>> Start Data

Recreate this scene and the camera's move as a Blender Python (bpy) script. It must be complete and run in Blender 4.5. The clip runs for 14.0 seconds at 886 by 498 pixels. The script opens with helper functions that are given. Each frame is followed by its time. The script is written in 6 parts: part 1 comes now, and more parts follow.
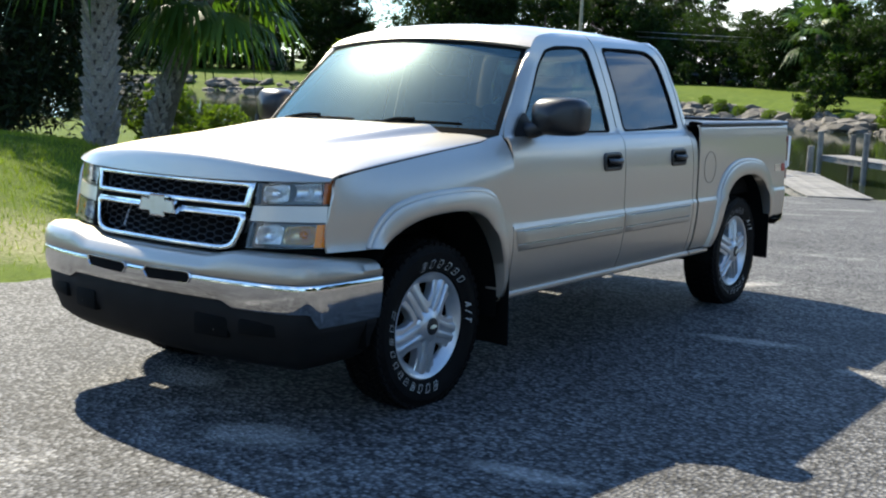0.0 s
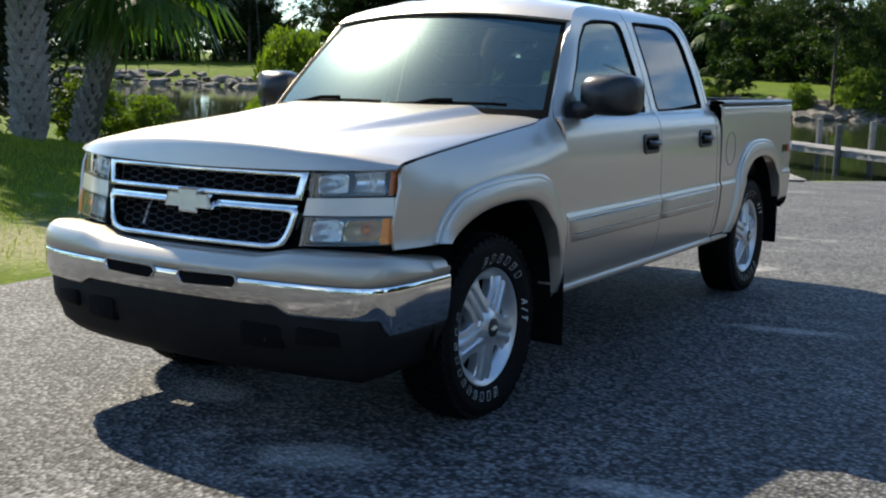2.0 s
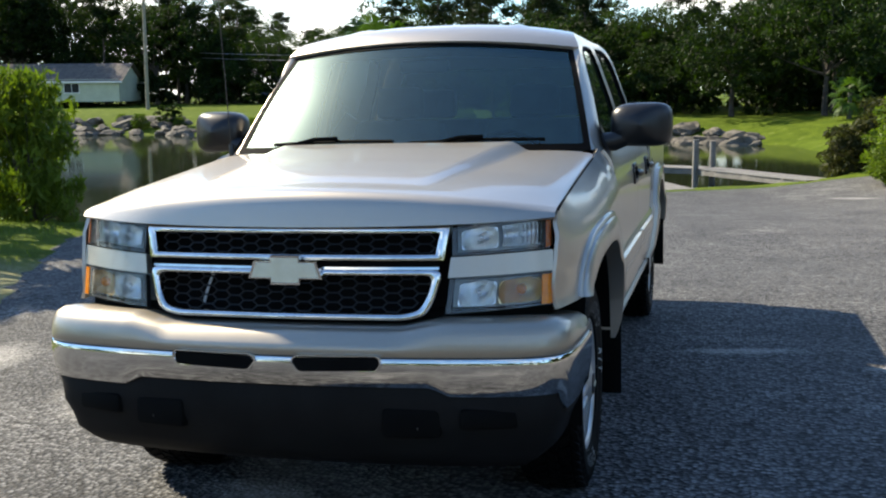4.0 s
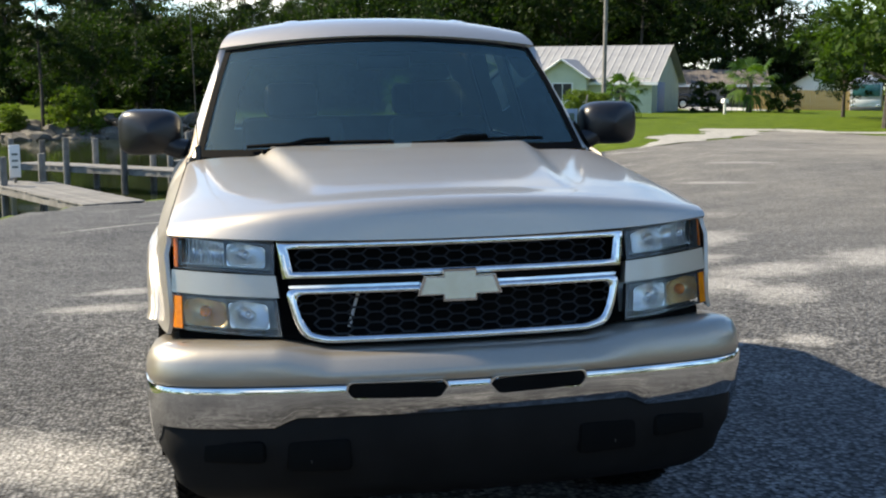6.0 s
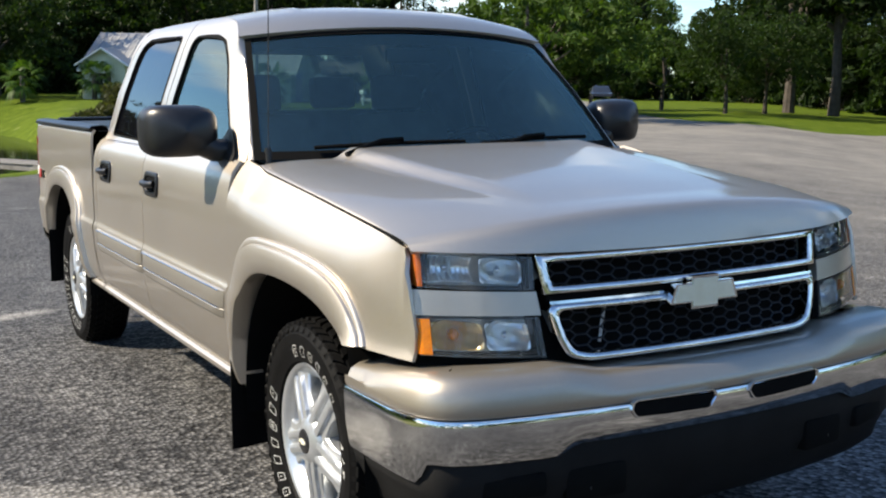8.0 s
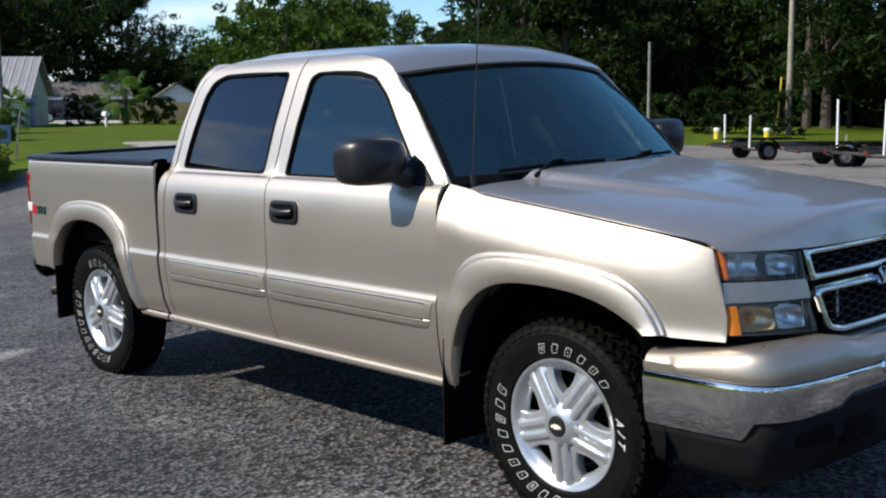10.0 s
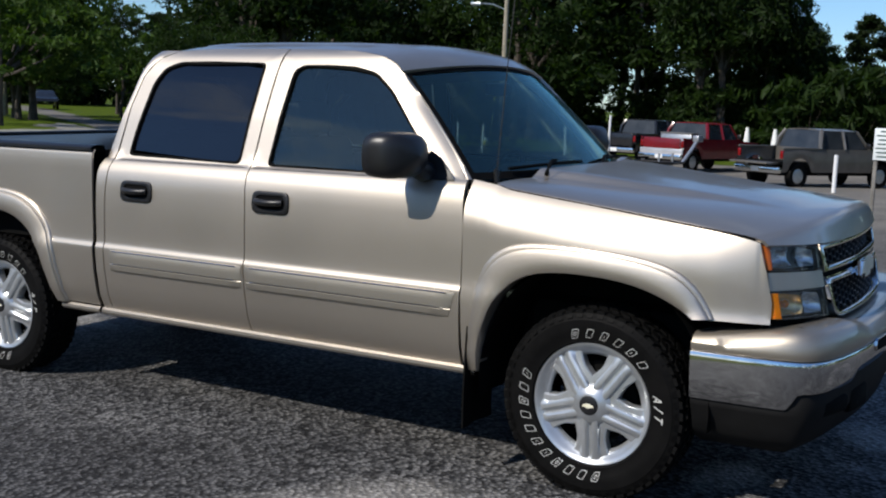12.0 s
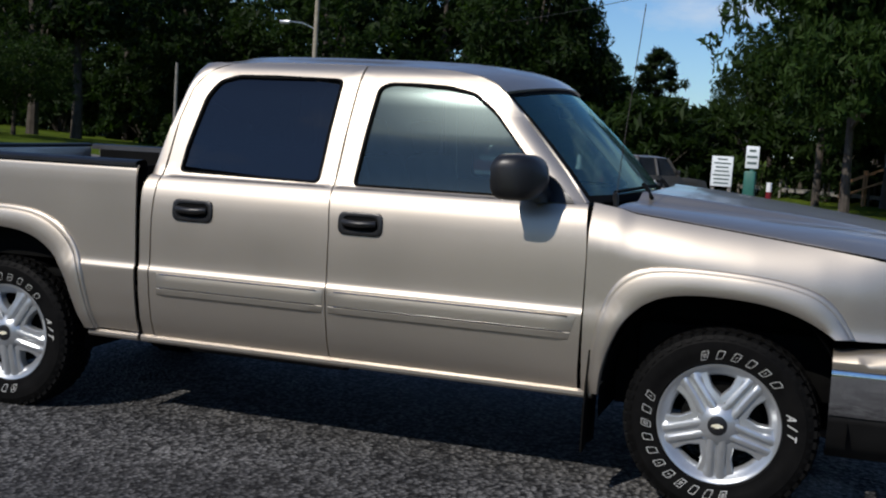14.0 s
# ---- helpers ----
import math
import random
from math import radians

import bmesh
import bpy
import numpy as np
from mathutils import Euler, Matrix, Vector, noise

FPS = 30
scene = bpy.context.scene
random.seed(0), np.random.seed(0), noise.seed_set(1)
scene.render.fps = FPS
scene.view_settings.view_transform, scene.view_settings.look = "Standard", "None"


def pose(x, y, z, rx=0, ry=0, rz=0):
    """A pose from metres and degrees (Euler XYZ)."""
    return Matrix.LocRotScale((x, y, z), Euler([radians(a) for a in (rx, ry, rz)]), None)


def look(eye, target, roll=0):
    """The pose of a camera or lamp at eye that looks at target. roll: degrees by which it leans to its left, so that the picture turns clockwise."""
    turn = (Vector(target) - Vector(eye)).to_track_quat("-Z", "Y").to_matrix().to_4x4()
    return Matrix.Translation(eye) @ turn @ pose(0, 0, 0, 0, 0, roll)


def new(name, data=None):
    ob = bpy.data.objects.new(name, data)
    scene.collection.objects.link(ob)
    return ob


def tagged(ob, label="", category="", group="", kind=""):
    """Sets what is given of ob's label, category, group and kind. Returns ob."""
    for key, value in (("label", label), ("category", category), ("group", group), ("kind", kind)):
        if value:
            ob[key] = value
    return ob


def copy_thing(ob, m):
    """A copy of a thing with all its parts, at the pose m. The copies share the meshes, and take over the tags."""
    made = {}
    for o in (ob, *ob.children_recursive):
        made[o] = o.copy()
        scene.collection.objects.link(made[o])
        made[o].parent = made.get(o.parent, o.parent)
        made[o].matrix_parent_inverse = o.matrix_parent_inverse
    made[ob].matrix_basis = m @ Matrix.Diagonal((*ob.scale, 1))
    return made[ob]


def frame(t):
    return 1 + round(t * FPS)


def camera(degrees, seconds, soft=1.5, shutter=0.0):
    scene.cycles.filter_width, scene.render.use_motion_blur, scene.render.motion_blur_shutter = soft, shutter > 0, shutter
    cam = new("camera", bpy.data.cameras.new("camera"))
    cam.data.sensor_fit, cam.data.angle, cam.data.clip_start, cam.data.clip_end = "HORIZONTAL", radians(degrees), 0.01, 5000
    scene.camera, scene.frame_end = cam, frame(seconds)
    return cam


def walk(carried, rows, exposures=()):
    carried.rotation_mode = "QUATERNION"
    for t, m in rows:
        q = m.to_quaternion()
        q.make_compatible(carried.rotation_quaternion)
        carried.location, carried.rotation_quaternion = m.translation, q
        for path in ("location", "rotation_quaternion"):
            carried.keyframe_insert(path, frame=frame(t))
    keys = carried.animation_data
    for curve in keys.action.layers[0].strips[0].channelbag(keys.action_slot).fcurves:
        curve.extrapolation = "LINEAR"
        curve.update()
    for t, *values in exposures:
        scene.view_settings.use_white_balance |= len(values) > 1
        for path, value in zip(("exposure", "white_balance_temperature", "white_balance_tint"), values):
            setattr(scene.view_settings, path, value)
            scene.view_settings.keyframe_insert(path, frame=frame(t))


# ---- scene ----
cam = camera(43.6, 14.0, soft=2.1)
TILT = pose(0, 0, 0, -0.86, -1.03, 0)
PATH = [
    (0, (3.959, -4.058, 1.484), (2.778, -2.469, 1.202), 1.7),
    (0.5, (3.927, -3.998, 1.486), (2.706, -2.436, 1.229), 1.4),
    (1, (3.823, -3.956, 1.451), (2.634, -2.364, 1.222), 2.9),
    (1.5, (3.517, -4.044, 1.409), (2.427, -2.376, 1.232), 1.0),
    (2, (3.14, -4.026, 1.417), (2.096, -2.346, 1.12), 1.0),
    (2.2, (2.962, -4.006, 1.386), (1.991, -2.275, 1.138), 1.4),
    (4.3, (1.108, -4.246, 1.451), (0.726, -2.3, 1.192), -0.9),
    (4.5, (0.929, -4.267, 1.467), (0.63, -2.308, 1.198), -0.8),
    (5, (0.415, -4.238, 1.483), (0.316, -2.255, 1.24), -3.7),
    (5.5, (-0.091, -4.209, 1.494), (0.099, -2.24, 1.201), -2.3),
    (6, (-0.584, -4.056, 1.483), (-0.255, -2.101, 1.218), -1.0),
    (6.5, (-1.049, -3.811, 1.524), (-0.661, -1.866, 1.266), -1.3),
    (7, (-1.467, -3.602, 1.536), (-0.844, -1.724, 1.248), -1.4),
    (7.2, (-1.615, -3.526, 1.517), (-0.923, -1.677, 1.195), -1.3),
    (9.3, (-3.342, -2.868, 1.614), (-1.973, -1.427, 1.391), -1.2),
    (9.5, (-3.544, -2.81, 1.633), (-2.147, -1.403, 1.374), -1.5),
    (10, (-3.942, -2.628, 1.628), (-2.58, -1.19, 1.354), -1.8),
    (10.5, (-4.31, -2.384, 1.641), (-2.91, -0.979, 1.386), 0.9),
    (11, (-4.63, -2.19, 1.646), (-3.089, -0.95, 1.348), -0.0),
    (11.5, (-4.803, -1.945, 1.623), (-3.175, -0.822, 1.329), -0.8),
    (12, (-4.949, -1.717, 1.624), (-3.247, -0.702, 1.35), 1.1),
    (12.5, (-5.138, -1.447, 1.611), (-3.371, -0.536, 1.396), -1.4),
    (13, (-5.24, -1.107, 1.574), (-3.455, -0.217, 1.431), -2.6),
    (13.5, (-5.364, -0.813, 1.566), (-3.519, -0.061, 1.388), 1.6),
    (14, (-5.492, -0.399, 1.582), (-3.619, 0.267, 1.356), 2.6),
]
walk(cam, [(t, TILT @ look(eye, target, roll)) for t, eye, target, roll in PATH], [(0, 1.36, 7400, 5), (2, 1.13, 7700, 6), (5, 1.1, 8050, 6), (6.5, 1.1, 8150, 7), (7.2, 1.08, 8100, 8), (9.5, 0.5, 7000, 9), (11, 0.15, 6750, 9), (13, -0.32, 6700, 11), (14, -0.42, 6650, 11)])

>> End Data

Task to complete: Copy out the whole listing exactly, and don't carry over any pictures.

Task solution:
Recreate this scene and the camera's move as a Blender Python (bpy) script. It must be complete and run in Blender 4.5. The clip runs for 14.0 seconds at 886 by 498 pixels. The script opens with helper functions that are given. Each frame is followed by its time. The script is written in 6 parts: part 1 comes now, and more parts follow.
0.0 s
2.0 s
4.0 s
6.0 s
8.0 s
10.0 s
12.0 s
14.0 s
# ---- helpers ----
import math
import random
from math import radians

import bmesh
import bpy
import numpy as np
from mathutils import Euler, Matrix, Vector, noise

FPS = 30
scene = bpy.context.scene
random.seed(0), np.random.seed(0), noise.seed_set(1)
scene.render.fps = FPS
scene.view_settings.view_transform, scene.view_settings.look = "Standard", "None"


def pose(x, y, z, rx=0, ry=0, rz=0):
    """A pose from metres and degrees (Euler XYZ)."""
    return Matrix.LocRotScale((x, y, z), Euler([radians(a) for a in (rx, ry, rz)]), None)


def look(eye, target, roll=0):
    """The pose of a camera or lamp at eye that looks at target. roll: degrees by which it leans to its left, so that the picture turns clockwise."""
    turn = (Vector(target) - Vector(eye)).to_track_quat("-Z", "Y").to_matrix().to_4x4()
    return Matrix.Translation(eye) @ turn @ pose(0, 0, 0, 0, 0, roll)


def new(name, data=None):
    ob = bpy.data.objects.new(name, data)
    scene.collection.objects.link(ob)
    return ob


def tagged(ob, label="", category="", group="", kind=""):
    """Sets what is given of ob's label, category, group and kind. Returns ob."""
    for key, value in (("label", label), ("category", category), ("group", group), ("kind", kind)):
        if value:
            ob[key] = value
    return ob


def copy_thing(ob, m):
    """A copy of a thing with all its parts, at the pose m. The copies share the meshes, and take over the tags."""
    made = {}
    for o in (ob, *ob.children_recursive):
        made[o] = o.copy()
        scene.collection.objects.link(made[o])
        made[o].parent = made.get(o.parent, o.parent)
        made[o].matrix_parent_inverse = o.matrix_parent_inverse
    made[ob].matrix_basis = m @ Matrix.Diagonal((*ob.scale, 1))
    return made[ob]


def frame(t):
    return 1 + round(t * FPS)


def camera(degrees, seconds, soft=1.5, shutter=0.0):
    scene.cycles.filter_width, scene.render.use_motion_blur, scene.render.motion_blur_shutter = soft, shutter > 0, shutter
    cam = new("camera", bpy.data.cameras.new("camera"))
    cam.data.sensor_fit, cam.data.angle, cam.data.clip_start, cam.data.clip_end = "HORIZONTAL", radians(degrees), 0.01, 5000
    scene.camera, scene.frame_end = cam, frame(seconds)
    return cam


def walk(carried, rows, exposures=()):
    carried.rotation_mode = "QUATERNION"
    for t, m in rows:
        q = m.to_quaternion()
        q.make_compatible(carried.rotation_quaternion)
        carried.location, carried.rotation_quaternion = m.translation, q
        for path in ("location", "rotation_quaternion"):
            carried.keyframe_insert(path, frame=frame(t))
    keys = carried.animation_data
    for curve in keys.action.layers[0].strips[0].channelbag(keys.action_slot).fcurves:
        curve.extrapolation = "LINEAR"
        curve.update()
    for t, *values in exposures:
        scene.view_settings.use_white_balance |= len(values) > 1
        for path, value in zip(("exposure", "white_balance_temperature", "white_balance_tint"), values):
            setattr(scene.view_settings, path, value)
            scene.view_settings.keyframe_insert(path, frame=frame(t))


# ---- scene ----
cam = camera(43.6, 14.0, soft=2.1)
TILT = pose(0, 0, 0, -0.86, -1.03, 0)
PATH = [
    (0, (3.959, -4.058, 1.484), (2.778, -2.469, 1.202), 1.7),
    (0.5, (3.927, -3.998, 1.486), (2.706, -2.436, 1.229), 1.4),
    (1, (3.823, -3.956, 1.451), (2.634, -2.364, 1.222), 2.9),
    (1.5, (3.517, -4.044, 1.409), (2.427, -2.376, 1.232), 1.0),
    (2, (3.14, -4.026, 1.417), (2.096, -2.346, 1.12), 1.0),
    (2.2, (2.962, -4.006, 1.386), (1.991, -2.275, 1.138), 1.4),
    (4.3, (1.108, -4.246, 1.451), (0.726, -2.3, 1.192), -0.9),
    (4.5, (0.929, -4.267, 1.467), (0.63, -2.308, 1.198), -0.8),
    (5, (0.415, -4.238, 1.483), (0.316, -2.255, 1.24), -3.7),
    (5.5, (-0.091, -4.209, 1.494), (0.099, -2.24, 1.201), -2.3),
    (6, (-0.584, -4.056, 1.483), (-0.255, -2.101, 1.218), -1.0),
    (6.5, (-1.049, -3.811, 1.524), (-0.661, -1.866, 1.266), -1.3),
    (7, (-1.467, -3.602, 1.536), (-0.844, -1.724, 1.248), -1.4),
    (7.2, (-1.615, -3.526, 1.517), (-0.923, -1.677, 1.195), -1.3),
    (9.3, (-3.342, -2.868, 1.614), (-1.973, -1.427, 1.391), -1.2),
    (9.5, (-3.544, -2.81, 1.633), (-2.147, -1.403, 1.374), -1.5),
    (10, (-3.942, -2.628, 1.628), (-2.58, -1.19, 1.354), -1.8),
    (10.5, (-4.31, -2.384, 1.641), (-2.91, -0.979, 1.386), 0.9),
    (11, (-4.63, -2.19, 1.646), (-3.089, -0.95, 1.348), -0.0),
    (11.5, (-4.803, -1.945, 1.623), (-3.175, -0.822, 1.329), -0.8),
    (12, (-4.949, -1.717, 1.624), (-3.247, -0.702, 1.35), 1.1),
    (12.5, (-5.138, -1.447, 1.611), (-3.371, -0.536, 1.396), -1.4),
    (13, (-5.24, -1.107, 1.574), (-3.455, -0.217, 1.431), -2.6),
    (13.5, (-5.364, -0.813, 1.566), (-3.519, -0.061, 1.388), 1.6),
    (14, (-5.492, -0.399, 1.582), (-3.619, 0.267, 1.356), 2.6),
]
walk(cam, [(t, TILT @ look(eye, target, roll)) for t, eye, target, roll in PATH], [(0, 1.36, 7400, 5), (2, 1.13, 7700, 6), (5, 1.1, 8050, 6), (6.5, 1.1, 8150, 7), (7.2, 1.08, 8100, 8), (9.5, 0.5, 7000, 9), (11, 0.15, 6750, 9), (13, -0.32, 6700, 11), (14, -0.42, 6650, 11)])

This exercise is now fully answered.